The origin of the ash is easy to explain given the explosive, silica-rich magma that erupts to form the Yellowstone hotspot calderas, but what’s the source of all that water? Calderas are big depressions in the crust of the Earth and make wonderful places for water to accumulate and form big lakes, like Yellowstone Lake in Yellowstone National Park. That lake covers 136 square miles (350 km2) and has an average depth of 139 feet (42 m). If such a volume of water were to breach the rim of its caldera, maybe during the formation of a new, nearby caldera, it would generate outburst floods of ash and water that would likely travel great distances down the outlet drainages. A few of the ash deposits can be traced from Lima, Montana as far north as Craig, Montana, about 200 miles (321 km) to the northeast.
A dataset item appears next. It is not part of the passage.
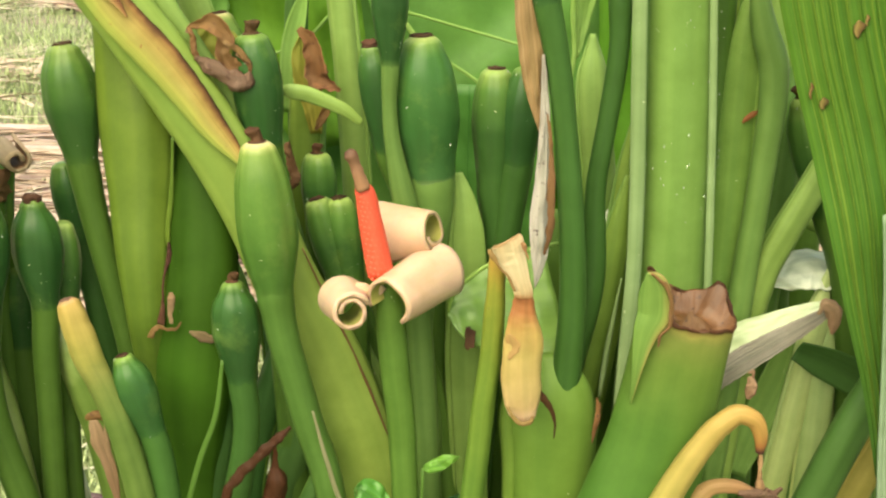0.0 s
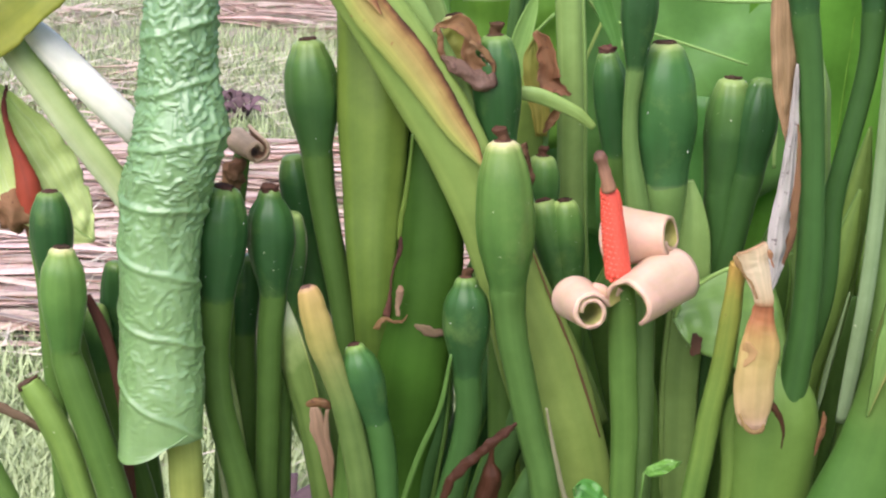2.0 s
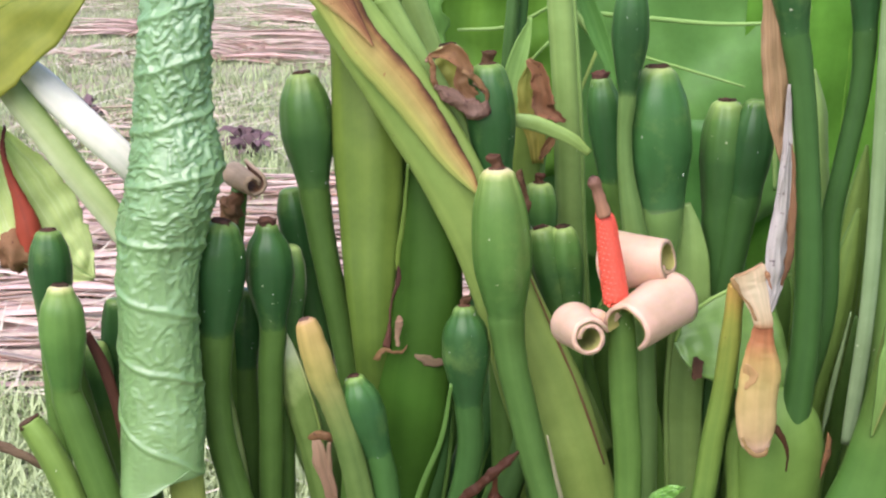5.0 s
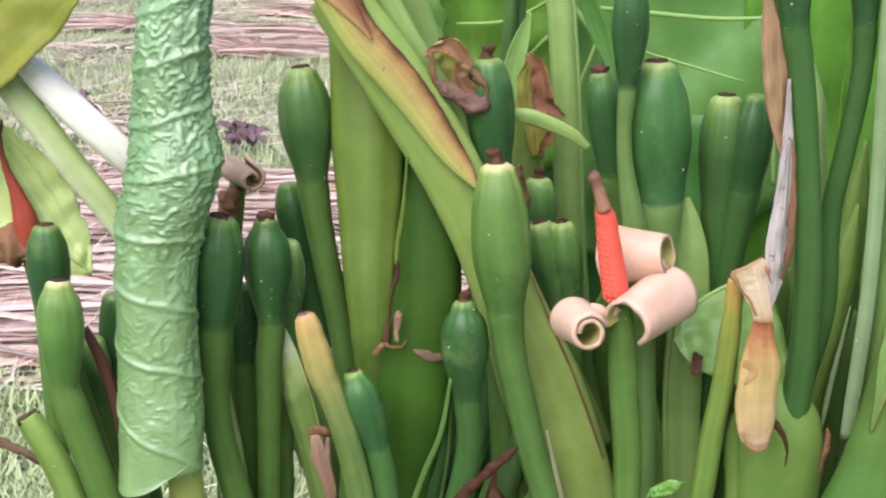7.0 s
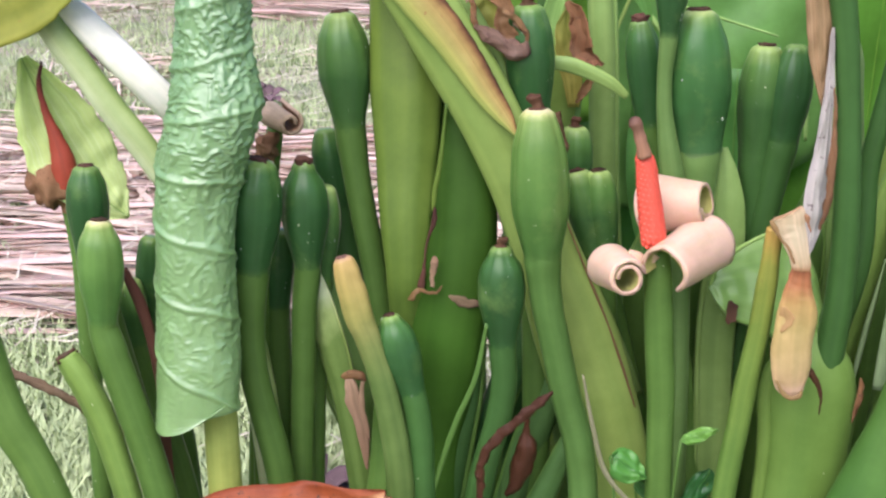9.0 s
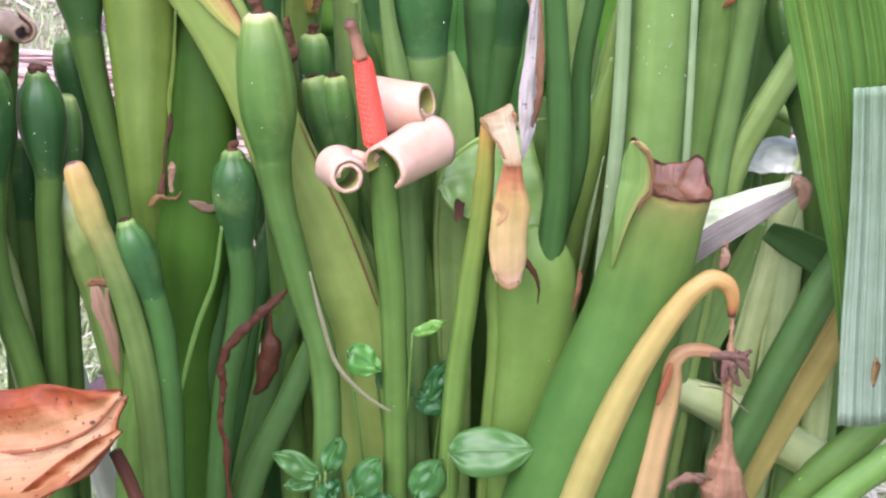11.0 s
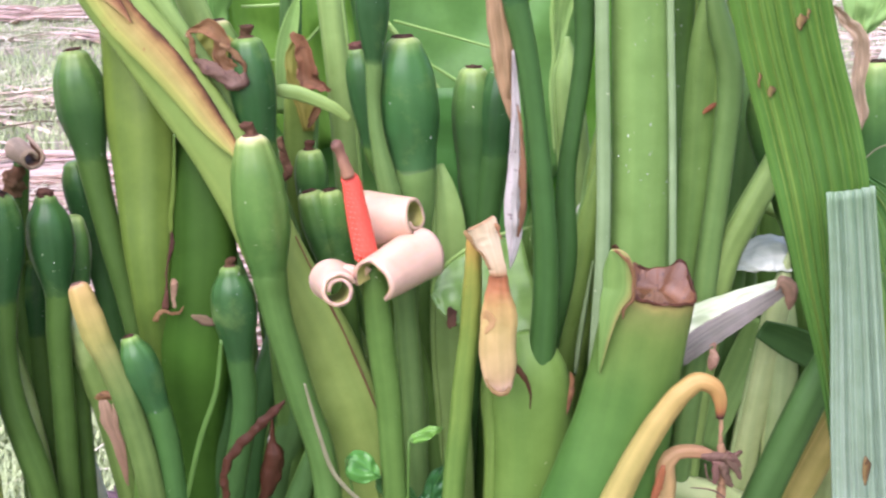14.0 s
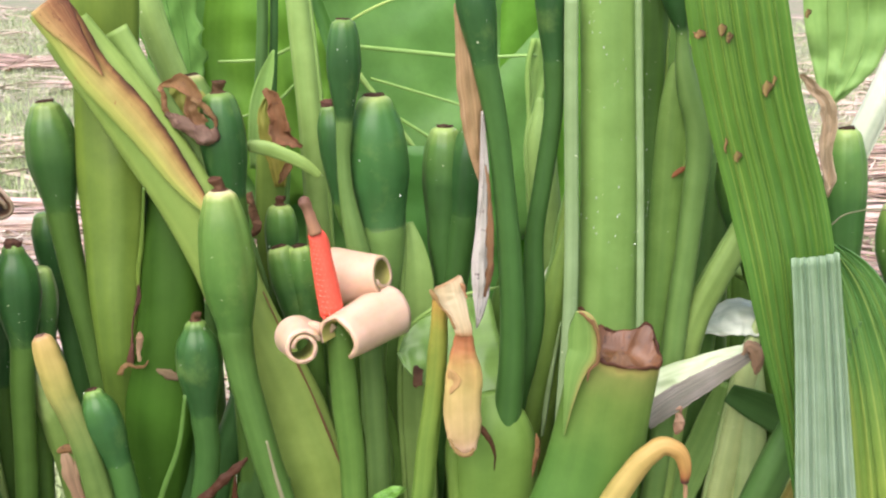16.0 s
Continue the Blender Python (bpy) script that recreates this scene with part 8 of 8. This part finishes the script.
random.seed(4)
PLAN = ((-1.25, 2.25, 92, 60, 84), (-0.75, 2.2, 97, 62, 84), (-0.25, 2.25, 90, 62, 84), (-1.0, 2.75, 95, 62, 86), (-0.45, 2.75, 88, 62, 86), (-0.8, 3.25, 92, 60, 84), (-0.3, 3.3, 95, 56, 84), (-1.45, 3.2, 85, 60, 80), (0.3, 2.3, 88, 56, 84), (1.2, 2.6, 85, 56, 82), (1.55, 3.2, 95, 60, 84), (1.95, 3.7, 90, 60, 84), (1.35, 3.8, 92, 56, 82), (2.3, 4.6, 88, 60, 84), (1.75, 4.6, 95, 56, 82), (2.7, 5.5, 90, 60, 80), (-1.75, 6.6, 70, 56, 76), (-1.2, 7.2, 110, 60, 80), (-0.7, 6.3, 84, 50, 80), (-2.6, 7.6, 95, 60, 80), (-1.6, 8.4, 80, 60, 80))
for x, y, turn, count, spread in PLAN:
    frond(x, y, 0.01, turn, count, spread)


def litter():
    """Loose dry leaflets strewn over the ground in drifts."""
    rng = np.random.default_rng(9)
    verts, faces, uvs = [], [], []
    far = 1.5 + 11.5 * rng.random(8000) ** 1.7
    xs = np.concatenate([-0.3 + rng.uniform(-1, 1, 8000) * (1.5 + 0.45 * far), rng.normal(0, 2.8, 1500)])
    ys = np.concatenate([far, 1.8 + rng.normal(0, 2.6, 1500)])
    for x, y in zip(xs.tolist(), ys.tolist()):
        if noise.noise((x * 0.9 + 3, y * 1.1, 1)) < 0.02 + 2.0 * max(0.0, 2.3 - y) + 0.35 * (x < -0.9 and 4.1 < y < 6.2) + 0.4 * max(0.0, 0.8 - (1.5 + 0.45 * y - abs(x + 0.3))):
            continue
        a = rng.normal(0.15, 0.45 if y < 2.6 else 0.9)
        n, w, z = rng.uniform(0.10, 0.34), rng.uniform(0.004, 0.009), rng.uniform(0.008, 0.05)
        d, p = Vector((math.cos(a), math.sin(a), 0)), Vector((-math.sin(a), math.cos(a), rng.uniform(-0.7, 0.7)))
        k, c = len(verts), Vector((x, y, z))
        for s in (-1, -0.3, 0.4, 1):
            m = c + d * n * s + Vector((0, 0, 0.02 * rng.normal() * abs(s) - 0.006 * s * s))
            q = w * (1 - 0.75 * abs(s) ** 3)
            verts += [m - p * q, m + p * q]
        faces += [(k + j, k + j + 1, k + j + 3, k + j + 2) for j in (0, 2, 4)]
        for j in range(3):
            uvs += [(0, j / 3), (1, j / 3), (1, j / 3 + 0.33), (0, j / 3 + 0.33)]
    mesh = bpy.data.meshes.new("leaf_litter")
    mesh.from_pydata(verts, [], faces)
    mesh.uv_layers.new(name="UVMap").data.foreach_set("uv", np.array(uvs, dtype=np.float32).ravel())
    mesh.materials.append(M["straw"])
    return tagged(new("leaf_litter", mesh), "strewn dry tan palm leaflets on the ground", "leaf litter", kind="stuff")


litter()


def purple_weed(x, y):
    ob = thing("purple_weed", (x, y, 0), "small dark purple weed in the thin grass", "weed", "purple weeds on the ground")
    for k in range(14):
        a, h, n = random.uniform(0, 6.3), random.uniform(0.02, 0.09), random.uniform(0.03, 0.07)
        dx, dy = math.cos(a) * n, math.sin(a) * n
        part("leaf", blade([(x, y, 0.0, 0.003), (x + dx * 0.5, y + dy * 0.5, h * 0.8, 0.017), (x + dx, y + dy, h, 0.015), (x + dx * 1.5, y + dy * 1.5, h * 0.8, 0.002)], face=(0, -0.4, 1), steps=8, across=4, seed=k), "purple", ob)


for x, y in ((-0.99, 4.34), (-1.07, 4.5), (-1.89, 5.04), (-1.6, 3.8), (-0.25, 1.62)):
    purple_weed(x, y)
As the North American plate moved Montana to the southwest and the hotspot settled in under the crust south of Rexburg, Idaho around 6.5 million years ago, a basalt lava flow erupted and flowed down a northeast-trending valley as far north as Dillon, Montana. That flow, known as the Timber Hill basalt, was close to the last deposit that made it into Montana from the hotspot, because around 4.5 million years ago, the thermally raised terrain in the region started to collapse, forming northwest-trending extensional valleys and mountains that blocked and diverted the ancestral Missouri River into a maze of new northwest-and-northeast-trending valleys. It might have been that in an instant, a northwest-trending fault scarp was raised in the path of the old Missouri River by some strong M7-8 earthquake, diverting the water, and leaving fish flopping about on a dry riverbed.

Today we are confident that most of the extensional topography of southwest Montana formed over the last 16.5 million years, and that the active ranges are northwest-trending and formed over the last 4.5 million years. The faults that raise the northwest-trending mountains are active, as shown by the 1959 Hebgen Lake (Quake Lake) earthquake, the largest recorded earthquake in the Rocky Mountains. So, as you drive around southwest Montana, look for the bright white layers of ash exposed high in the mountain ranges and contemplate that they were once deposited in the ancestral Missouri River as it flowed off of the Yellowstone thermal bulge many millions of years ago!